Pero la vida interior de María consiste sobre todo en el amor a su divino hijo, amor que le hace compartir todos sus pensamientos, sentimientos y deseos. María no perdía de vista nunca la presencia eucarística de Jesús, sino que se unía sin cesar a su oración y a sus adoraciones, y vivía en Él y para Él en contemplación nunca interrumpida de su divinidad y de su humanidad santísima, sometiéndose del todo y entregándose a la influencia de la gracia.

El adorador debe imitar junto con María las virtudes interiores de Jesús en el santísimo Sacramento. Aplíquese con constancia y paciencia a la virtud del recogimiento, al ejercicio de la contemplación de Jesús por el silencio, el olvido de las criaturas y los actos de unión fervorosos y repetidos.

¡Oh, feliz el alma que comprende esta vida de amor y la desea y la pide sin nunca cansarse y en ella se ejercita incesantemente! La tal tiene ya conquistado el reino de Dios.

III. Vida sacrificada

Pero donde el alma de María se mostraba en toda su pujanza era en la perfección de su conformidad con Jesús, en compartir el estado de inmolación de Jesús en el santísimo Sacramento.

María adoraba a su queridísimo hijo sobre este nuevo calvario donde le crucificaba su amor, presentándolo a Dios para la salvación de su nueva familia. Y a la vista de Jesús en la cruz, con sus llagas abiertas, renovaba en su alma el martirio de su compasión. Le parecía en la santa misa ver a su hijo crucificado chorreando sangre entre tormentos y oprobios, desamparado de los hombres y de su Padre, muriendo en el acto supremo de su amor. Después de adorar en la consagración a su hijo presente en el altar, derramaba abundantes lágrimas sobre su estado de víctima, sobre todo en vista de que los hombres no hacían ningún caso de este augusto sacrificio; esterilizando así para sus almas el misterio de la redención, y en vista de que había quienes se atrevían a ofender y despreciar a la adorable víctima ofrecida ante sus ojos y para su propia salvación.

Para reparar estos ultrajes, María hubiera querido sufrir mil muertes, tanto más cuanto que los desdichados que así se portaban eran hijos suyos, a ella confiados por Jesús.

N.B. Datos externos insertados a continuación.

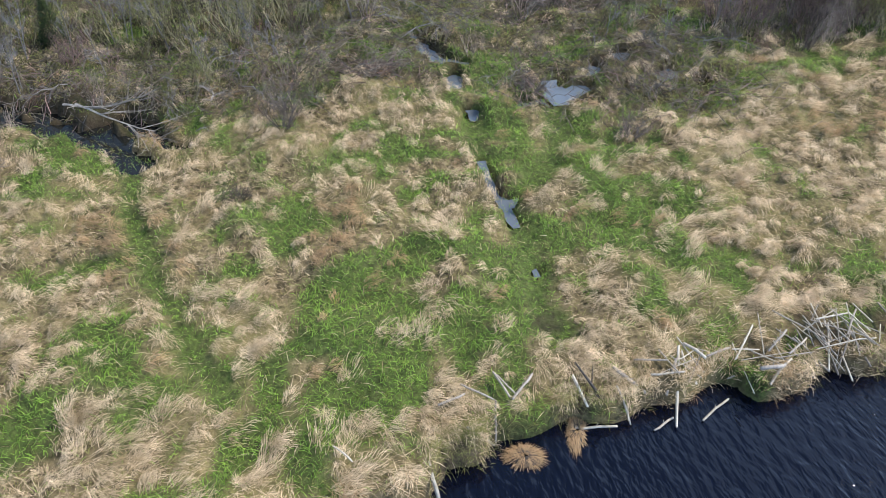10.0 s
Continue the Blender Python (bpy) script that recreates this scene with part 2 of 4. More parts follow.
POOLS = [([(-1.5, 23.7), (-1.0, 22.3), (-0.25, 21.2)], 0.3), ([(-0.6, 21.35), (0.1, 21.3)], 0.42), ([(-0.2, 20.6), (-0.05, 19.7)], 0.26), ([(0.25, 18.6), (0.32, 18.3)], 0.2),
         ([(2.6, 20.2), (2.75, 19.1)], 0.3), ([(2.8, 19.5), (3.5, 19.8)], 0.36), ([(3.7, 20.4), (4.1, 21.0)], 0.3), ([(4.8, 21.6), (5.2, 22.0)], 0.35)]
CHANNELS = POOLS + [(CREEK, 0.48), (CREEK_UPPER, 0.36), (CREEK_TAIL, 0.1), (RILL, 0.07), ([(0.85, 14.65), (1.12, 14.64)], 0.1), (WEST_POOL, 0.72), ([(-13.4, 19.7), (-12.3, 19.1)], 0.5), ([(-11.6, 18.9), (-10.6, 18.6)], 0.5), ([(-9.3, 18.4), (-8.3, 18.1)], 0.42), (SLOUGH, 0.46), (INLET, 0.3),
            ([(-8.1, 17.7), (-7.4, 17.2)], 0.6), ([(1.28, 12.35), (1.32, 12.2)], 0.06), ([(-16.2, -13.2), (-15.9, -13.0)], 0.35),
            ([(-17.9, -7.7), (-17.4, -7.3)], 0.3), ([(-20.6, -10.5), (-19.8, -10.1)], 0.35), ([(-20.4, 0.8), (-20.0, 1.1)], 0.4), ([(-22.6, -5.4), (-21.9, -4.5)], 0.3), ([(7.0, 20.1), (7.2, 20.3)], 0.3),
            ([(1.2, 26.6), (2.0, 27.0)], 0.6), ([(0.4, 28.0), (-1.0, 27.6)], 0.5),
            ([(1.6, 18.9), (2.2, 19.2)], 0.2), ([(6.0, 20.6), (6.3, 20.9)], 0.25)]
TRAILS = [([(-8.1, 15.8), (-7.45, 14.0), (-6.65, 12.4), (-5.8, 11.2), (-5.0, 10.0), (-4.3, 9.1)], 0.28),
          ([(1.0, 14.0), (1.15, 13.2), (1.3, 12.3), (1.2, 11.1), (1.5, 10.5)], 0.32),
          ([(1.2, 15.0), (2.0, 16.0), (2.5, 17.6), (2.5, 18.5)], 0.3), ([(0.36, 16.4), (0.2, 17.6), (0.25, 18.6)], 0.3),
          ([(-13.9, 4.8), (-12.9, 3.5), (-12.3, 2.5)], 0.5), ([(-17.7, -3.2), (-16.2, -4.0), (-14.7, -4.1)], 0.4),
          ([(-8.4, 12.5), (-7.1, 12.6)], 0.2)]
LUSH = [(-2.65, 17.9, 0.7), (-1.85, 16.2, 0.6), (-2.6, 11.7, 1.2), (-3.7, 13.2, 1.0), (-0.95, 15.3, 0.5), (1.05, 18.0, 1.1), (2.9, 17.3, 1.2), (3.0, 13.5, 1.4), (1.4, 13.1, 0.8),
        (10.7, 20.7, 0.9), (7.6, 19.0, 0.9), (12.2, 21.1, 0.6), (7.9, 11.6, 1.1), (-10.0, 15.5, 0.8), (4.9, 12.3, 1.2), (-1.4, 10.8, 1.4), (3.35, 15.5, 1.3), (1.25, 16.1, 0.8), (8.6, 19.9, 0.8)]
LUSH += [(-7.0, 9.6, 1.1), (-5.7, 8.9, 0.9), (-3.9, 8.0, 0.6), (-2.7, 7.8, 0.5), (-4.3, 13.4, 0.8), (-0.3, 10.9, 1.5), (2.3, 13.5, 1.2), (3.6, 14.4, 1.4), (1.2, 18.9, 1.2), (1.7, 16.7, 1.2),
         (-9.8, 7.7, 0.8), (-1.6, 10.0, 1.2), (-1.4, 16.5, 0.6), (-9.0, 6.7, 0.6), (-10.0, 16.7, 0.7), (-1.0, 12.2, 1.0), (-8.75, 5.95, 0.6), (-6.5, 5.6, 0.6), (-3.8, 9.5, 0.7), (-7.1, 10.0, 0.9)]
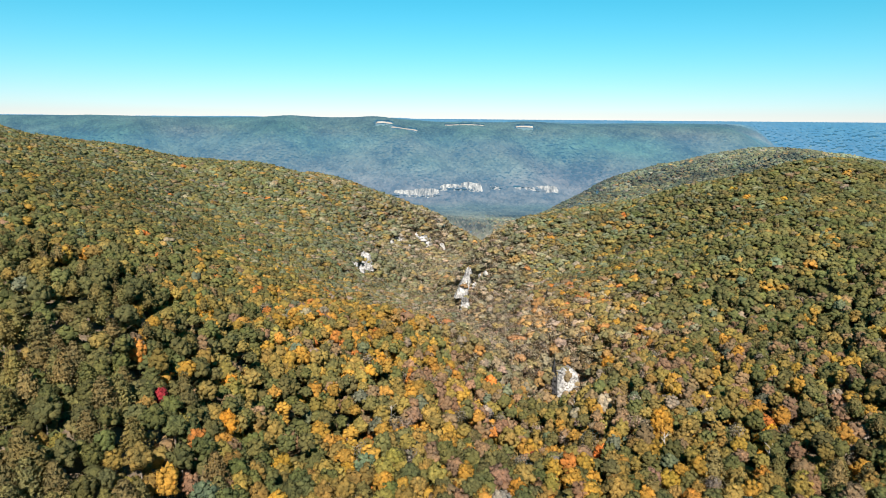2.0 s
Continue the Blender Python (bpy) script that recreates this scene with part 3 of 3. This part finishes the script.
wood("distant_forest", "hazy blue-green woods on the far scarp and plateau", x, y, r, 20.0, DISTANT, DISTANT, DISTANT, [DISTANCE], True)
# this nearer ridge takes a weak share of the haze glow too
x, y, r = scatter(100, 1600, 1200, 2000, 8.6, 13, lambda x, y: in_view(x, y) & behind_ridge(x, y))
seen = in_sight(x, y)
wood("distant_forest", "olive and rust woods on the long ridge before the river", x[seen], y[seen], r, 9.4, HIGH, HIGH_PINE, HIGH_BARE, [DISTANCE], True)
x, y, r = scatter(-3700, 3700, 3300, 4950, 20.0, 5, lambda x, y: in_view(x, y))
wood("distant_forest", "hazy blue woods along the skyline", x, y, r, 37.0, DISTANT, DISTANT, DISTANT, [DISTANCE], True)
x, y, r = scatter(-110, 130, -60, 158, 7.8, 6, lambda x, y: np.ones(len(x), bool))
wood("forest", "autumn woodland of olive, gold and rust crowns under the flight", x, y, r, 7.8, BACK, BACK_PINE, BACK_BARE, [LEAVES])
x, y, r = scatter(-230, 250, -140, 330, 8.0, 11, lambda x, y: (~in_view(x, y) | (y < 158)) & ((np.abs(x - 10) > 120) | (y < -60)))
wood("forest", "autumn woodland beside and behind the flight", x, y, r, 8.4, HIGH, HIGH_PINE, HIGH_BARE, [LEAVES])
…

¡Pobre Madre! ¿No le bastaba, por ventura, un calvario? ¿Por qué renovar, por tanto, todos los días estos tormentos y herir su corazón maternal con nuevas espadas de impiedad? Con todo eso, en lugar de desechar y de maldecir a los pecadores, María tomaba sobre sí junto con Jesús, como correspondía a la mejor de las madres, la deuda de sus crímenes, los expiaba con la penitencia, se hacía víctima al pie del altar, pidiendo gracia y misericordia por sus hijos culpables.

Viendo a su madre inmolada como Él, Jesús se consolaba del abandono de los hombres, tenía por bien hechos los sacrificios que tan generosamente hizo y prefería el estado de anonadamiento y de oprobio al de gloria. Porque con los obsequios de María quedaba compensado todo y hallaba indecible satisfacción en recibir su oración y sus lágrimas derramadas para la salvación del mundo.

Sepan, pues, los adoradores unirse junto con María al sacrificio de Jesús, para también ellos ser un consuelo para la augusta víctima.

Tengan en su vida un lugar para el sufrimiento voluntario abrazado por amor. Háganse salvadores en unión con Jesús para completar en lo que les concierne lo que falta a su pasión eucarística.